Begin PROVIDED RECORDS

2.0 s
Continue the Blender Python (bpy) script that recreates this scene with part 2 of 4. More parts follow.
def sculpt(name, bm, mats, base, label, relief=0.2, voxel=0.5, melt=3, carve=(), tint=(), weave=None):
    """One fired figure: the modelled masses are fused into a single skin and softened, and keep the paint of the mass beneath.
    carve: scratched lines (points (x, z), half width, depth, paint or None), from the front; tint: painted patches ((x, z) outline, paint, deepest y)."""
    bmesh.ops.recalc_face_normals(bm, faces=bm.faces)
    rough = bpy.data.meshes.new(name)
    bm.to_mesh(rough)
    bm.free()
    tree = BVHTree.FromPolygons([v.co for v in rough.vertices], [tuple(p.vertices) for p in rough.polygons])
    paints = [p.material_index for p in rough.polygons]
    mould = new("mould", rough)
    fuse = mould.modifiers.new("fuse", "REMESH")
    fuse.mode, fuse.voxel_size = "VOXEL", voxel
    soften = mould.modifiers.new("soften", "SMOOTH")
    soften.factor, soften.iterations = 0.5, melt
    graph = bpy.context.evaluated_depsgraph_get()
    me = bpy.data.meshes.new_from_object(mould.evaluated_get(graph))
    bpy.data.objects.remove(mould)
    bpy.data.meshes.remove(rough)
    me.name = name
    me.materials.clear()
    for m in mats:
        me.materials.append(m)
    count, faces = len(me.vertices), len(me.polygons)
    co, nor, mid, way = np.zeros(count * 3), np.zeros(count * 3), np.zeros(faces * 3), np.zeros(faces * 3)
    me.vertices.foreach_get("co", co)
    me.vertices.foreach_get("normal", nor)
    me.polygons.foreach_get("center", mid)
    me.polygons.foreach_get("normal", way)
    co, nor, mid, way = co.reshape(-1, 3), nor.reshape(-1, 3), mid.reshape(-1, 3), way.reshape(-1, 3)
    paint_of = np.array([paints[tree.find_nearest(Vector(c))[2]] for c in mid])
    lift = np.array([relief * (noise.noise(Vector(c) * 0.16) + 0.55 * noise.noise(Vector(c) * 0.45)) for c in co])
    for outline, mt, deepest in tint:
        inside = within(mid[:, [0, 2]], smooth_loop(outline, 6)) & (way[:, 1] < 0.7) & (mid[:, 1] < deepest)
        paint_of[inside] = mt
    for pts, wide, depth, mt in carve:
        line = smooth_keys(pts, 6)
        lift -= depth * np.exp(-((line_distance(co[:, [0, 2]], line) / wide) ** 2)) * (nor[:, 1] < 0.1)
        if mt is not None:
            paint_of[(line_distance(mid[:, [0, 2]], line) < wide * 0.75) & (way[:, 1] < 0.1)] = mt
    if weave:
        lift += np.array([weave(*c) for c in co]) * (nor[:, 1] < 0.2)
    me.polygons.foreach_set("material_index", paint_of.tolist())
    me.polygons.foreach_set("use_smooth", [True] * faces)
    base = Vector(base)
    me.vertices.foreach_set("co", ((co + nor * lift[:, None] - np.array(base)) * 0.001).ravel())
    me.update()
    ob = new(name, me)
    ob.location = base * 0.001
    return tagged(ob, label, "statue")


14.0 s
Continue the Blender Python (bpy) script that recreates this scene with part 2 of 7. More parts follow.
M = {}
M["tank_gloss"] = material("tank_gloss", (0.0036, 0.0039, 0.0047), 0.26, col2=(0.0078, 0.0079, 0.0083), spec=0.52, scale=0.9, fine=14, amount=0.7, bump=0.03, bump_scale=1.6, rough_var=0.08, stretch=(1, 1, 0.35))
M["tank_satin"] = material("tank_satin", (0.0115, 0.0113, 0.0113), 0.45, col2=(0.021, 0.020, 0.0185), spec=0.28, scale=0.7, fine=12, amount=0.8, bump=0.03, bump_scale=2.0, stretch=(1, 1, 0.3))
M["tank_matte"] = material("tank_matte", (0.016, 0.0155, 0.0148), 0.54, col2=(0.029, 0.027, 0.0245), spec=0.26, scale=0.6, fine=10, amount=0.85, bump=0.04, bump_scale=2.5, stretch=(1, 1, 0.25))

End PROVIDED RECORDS
Begin PROVIDED RECORDS

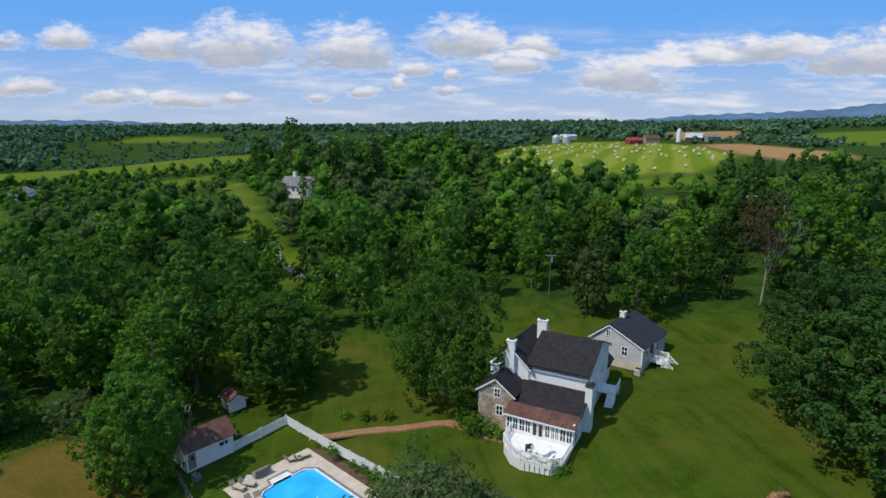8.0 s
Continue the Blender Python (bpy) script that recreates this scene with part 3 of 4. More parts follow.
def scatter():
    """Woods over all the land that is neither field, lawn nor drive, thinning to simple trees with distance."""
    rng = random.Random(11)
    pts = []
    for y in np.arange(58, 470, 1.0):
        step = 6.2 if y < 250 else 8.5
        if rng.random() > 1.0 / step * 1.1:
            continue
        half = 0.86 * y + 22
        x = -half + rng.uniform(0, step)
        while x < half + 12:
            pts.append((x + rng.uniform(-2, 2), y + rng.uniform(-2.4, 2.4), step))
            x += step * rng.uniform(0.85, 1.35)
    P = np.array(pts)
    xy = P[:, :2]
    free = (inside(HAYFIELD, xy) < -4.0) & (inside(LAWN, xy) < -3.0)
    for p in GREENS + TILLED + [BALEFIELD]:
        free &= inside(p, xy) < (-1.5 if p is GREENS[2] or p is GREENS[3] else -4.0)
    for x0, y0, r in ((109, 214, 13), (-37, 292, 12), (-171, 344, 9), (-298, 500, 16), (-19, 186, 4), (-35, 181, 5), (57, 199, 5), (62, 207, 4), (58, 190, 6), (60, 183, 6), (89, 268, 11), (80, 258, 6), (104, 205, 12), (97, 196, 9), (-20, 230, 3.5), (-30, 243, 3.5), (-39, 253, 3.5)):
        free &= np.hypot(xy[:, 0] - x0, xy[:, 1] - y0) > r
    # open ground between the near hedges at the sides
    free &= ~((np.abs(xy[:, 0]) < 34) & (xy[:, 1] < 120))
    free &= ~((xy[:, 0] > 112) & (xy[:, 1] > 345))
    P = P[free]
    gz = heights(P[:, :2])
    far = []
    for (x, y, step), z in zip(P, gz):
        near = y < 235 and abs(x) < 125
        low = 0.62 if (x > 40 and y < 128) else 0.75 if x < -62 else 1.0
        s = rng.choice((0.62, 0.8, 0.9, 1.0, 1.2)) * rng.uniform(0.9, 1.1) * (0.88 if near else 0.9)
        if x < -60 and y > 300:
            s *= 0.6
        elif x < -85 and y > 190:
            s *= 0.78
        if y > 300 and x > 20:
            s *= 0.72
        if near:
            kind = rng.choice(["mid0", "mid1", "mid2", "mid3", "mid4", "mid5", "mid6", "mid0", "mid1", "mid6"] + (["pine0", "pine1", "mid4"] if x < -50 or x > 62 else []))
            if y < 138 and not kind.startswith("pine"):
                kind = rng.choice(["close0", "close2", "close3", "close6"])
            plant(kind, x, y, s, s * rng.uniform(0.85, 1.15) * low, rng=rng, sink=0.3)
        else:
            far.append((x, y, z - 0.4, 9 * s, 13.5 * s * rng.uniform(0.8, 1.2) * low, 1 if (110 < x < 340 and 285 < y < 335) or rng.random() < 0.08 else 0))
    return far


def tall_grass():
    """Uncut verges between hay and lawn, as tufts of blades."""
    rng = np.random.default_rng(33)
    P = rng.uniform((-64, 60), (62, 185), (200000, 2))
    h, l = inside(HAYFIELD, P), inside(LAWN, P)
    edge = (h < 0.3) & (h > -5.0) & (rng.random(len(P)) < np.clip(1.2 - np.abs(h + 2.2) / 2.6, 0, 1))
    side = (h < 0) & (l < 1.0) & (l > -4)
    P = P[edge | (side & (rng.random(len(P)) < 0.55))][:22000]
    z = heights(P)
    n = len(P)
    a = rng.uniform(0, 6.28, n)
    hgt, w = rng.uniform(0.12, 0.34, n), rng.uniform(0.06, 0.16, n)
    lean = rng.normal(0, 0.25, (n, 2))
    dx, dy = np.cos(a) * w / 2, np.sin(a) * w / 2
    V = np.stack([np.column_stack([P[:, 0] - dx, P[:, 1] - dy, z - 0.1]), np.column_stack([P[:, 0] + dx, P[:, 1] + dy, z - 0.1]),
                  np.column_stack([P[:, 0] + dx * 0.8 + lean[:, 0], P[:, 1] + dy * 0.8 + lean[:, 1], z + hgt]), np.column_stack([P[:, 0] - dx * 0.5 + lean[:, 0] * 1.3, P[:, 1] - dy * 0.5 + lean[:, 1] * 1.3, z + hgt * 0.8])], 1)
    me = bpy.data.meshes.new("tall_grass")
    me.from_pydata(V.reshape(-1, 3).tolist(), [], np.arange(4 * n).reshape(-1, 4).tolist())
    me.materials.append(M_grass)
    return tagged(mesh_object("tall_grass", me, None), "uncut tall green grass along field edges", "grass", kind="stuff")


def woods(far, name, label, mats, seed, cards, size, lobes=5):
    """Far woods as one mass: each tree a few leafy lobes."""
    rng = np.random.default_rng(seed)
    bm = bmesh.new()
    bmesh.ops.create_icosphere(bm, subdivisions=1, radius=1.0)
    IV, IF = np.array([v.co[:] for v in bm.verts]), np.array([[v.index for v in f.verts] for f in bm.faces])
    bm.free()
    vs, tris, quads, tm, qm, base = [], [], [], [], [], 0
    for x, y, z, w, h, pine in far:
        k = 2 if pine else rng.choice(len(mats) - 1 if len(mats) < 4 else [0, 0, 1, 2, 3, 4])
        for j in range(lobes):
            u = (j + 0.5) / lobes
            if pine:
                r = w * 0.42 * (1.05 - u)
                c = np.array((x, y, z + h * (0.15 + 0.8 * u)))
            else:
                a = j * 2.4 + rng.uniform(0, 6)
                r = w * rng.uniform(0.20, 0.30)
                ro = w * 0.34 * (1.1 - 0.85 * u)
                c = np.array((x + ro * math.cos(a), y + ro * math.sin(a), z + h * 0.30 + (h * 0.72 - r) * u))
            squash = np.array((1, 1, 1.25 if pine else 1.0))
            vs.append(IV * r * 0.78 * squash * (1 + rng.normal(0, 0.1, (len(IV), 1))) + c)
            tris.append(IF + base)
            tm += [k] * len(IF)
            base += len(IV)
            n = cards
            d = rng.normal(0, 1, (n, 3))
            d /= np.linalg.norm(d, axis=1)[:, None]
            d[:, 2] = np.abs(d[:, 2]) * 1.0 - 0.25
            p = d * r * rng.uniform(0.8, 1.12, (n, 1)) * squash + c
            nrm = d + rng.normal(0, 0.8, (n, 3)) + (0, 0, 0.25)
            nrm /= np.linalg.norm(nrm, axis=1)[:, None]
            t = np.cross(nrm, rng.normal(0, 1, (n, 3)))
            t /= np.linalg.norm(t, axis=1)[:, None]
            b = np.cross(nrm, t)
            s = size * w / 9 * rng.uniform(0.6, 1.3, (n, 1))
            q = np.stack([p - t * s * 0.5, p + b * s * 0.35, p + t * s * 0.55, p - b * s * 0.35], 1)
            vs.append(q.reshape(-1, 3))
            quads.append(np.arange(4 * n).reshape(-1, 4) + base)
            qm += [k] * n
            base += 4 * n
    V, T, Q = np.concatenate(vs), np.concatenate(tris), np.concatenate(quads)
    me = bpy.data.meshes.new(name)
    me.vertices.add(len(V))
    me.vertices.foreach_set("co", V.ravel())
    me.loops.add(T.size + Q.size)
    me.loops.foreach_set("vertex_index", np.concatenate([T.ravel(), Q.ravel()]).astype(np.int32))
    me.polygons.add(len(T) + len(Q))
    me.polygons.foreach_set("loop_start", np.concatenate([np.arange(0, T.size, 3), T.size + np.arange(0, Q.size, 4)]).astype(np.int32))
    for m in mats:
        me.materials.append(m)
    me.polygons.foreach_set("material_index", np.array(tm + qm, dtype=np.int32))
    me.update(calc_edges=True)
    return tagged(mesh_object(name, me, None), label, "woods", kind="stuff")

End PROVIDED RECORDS

SHORT EXERCISE
Above are the records; from them, give again exactly the lines from the one containing "7. More parts follow." through the one containing "stretch=(1, 1, 0.25))", both included.

ANSWER FOR THIS EXERCISE
Continue the Blender Python (bpy) script that recreates this scene with part 2 of 7. More parts follow.
M = {}
M["tank_gloss"] = material("tank_gloss", (0.0036, 0.0039, 0.0047), 0.26, col2=(0.0078, 0.0079, 0.0083), spec=0.52, scale=0.9, fine=14, amount=0.7, bump=0.03, bump_scale=1.6, rough_var=0.08, stretch=(1, 1, 0.35))
M["tank_satin"] = material("tank_satin", (0.0115, 0.0113, 0.0113), 0.45, col2=(0.021, 0.020, 0.0185), spec=0.28, scale=0.7, fine=12, amount=0.8, bump=0.03, bump_scale=2.0, stretch=(1, 1, 0.3))
M["tank_matte"] = material("tank_matte", (0.016, 0.0155, 0.0148), 0.54, col2=(0.029, 0.027, 0.0245), spec=0.26, scale=0.6, fine=10, amount=0.85, bump=0.04, bump_scale=2.5, stretch=(1, 1, 0.25))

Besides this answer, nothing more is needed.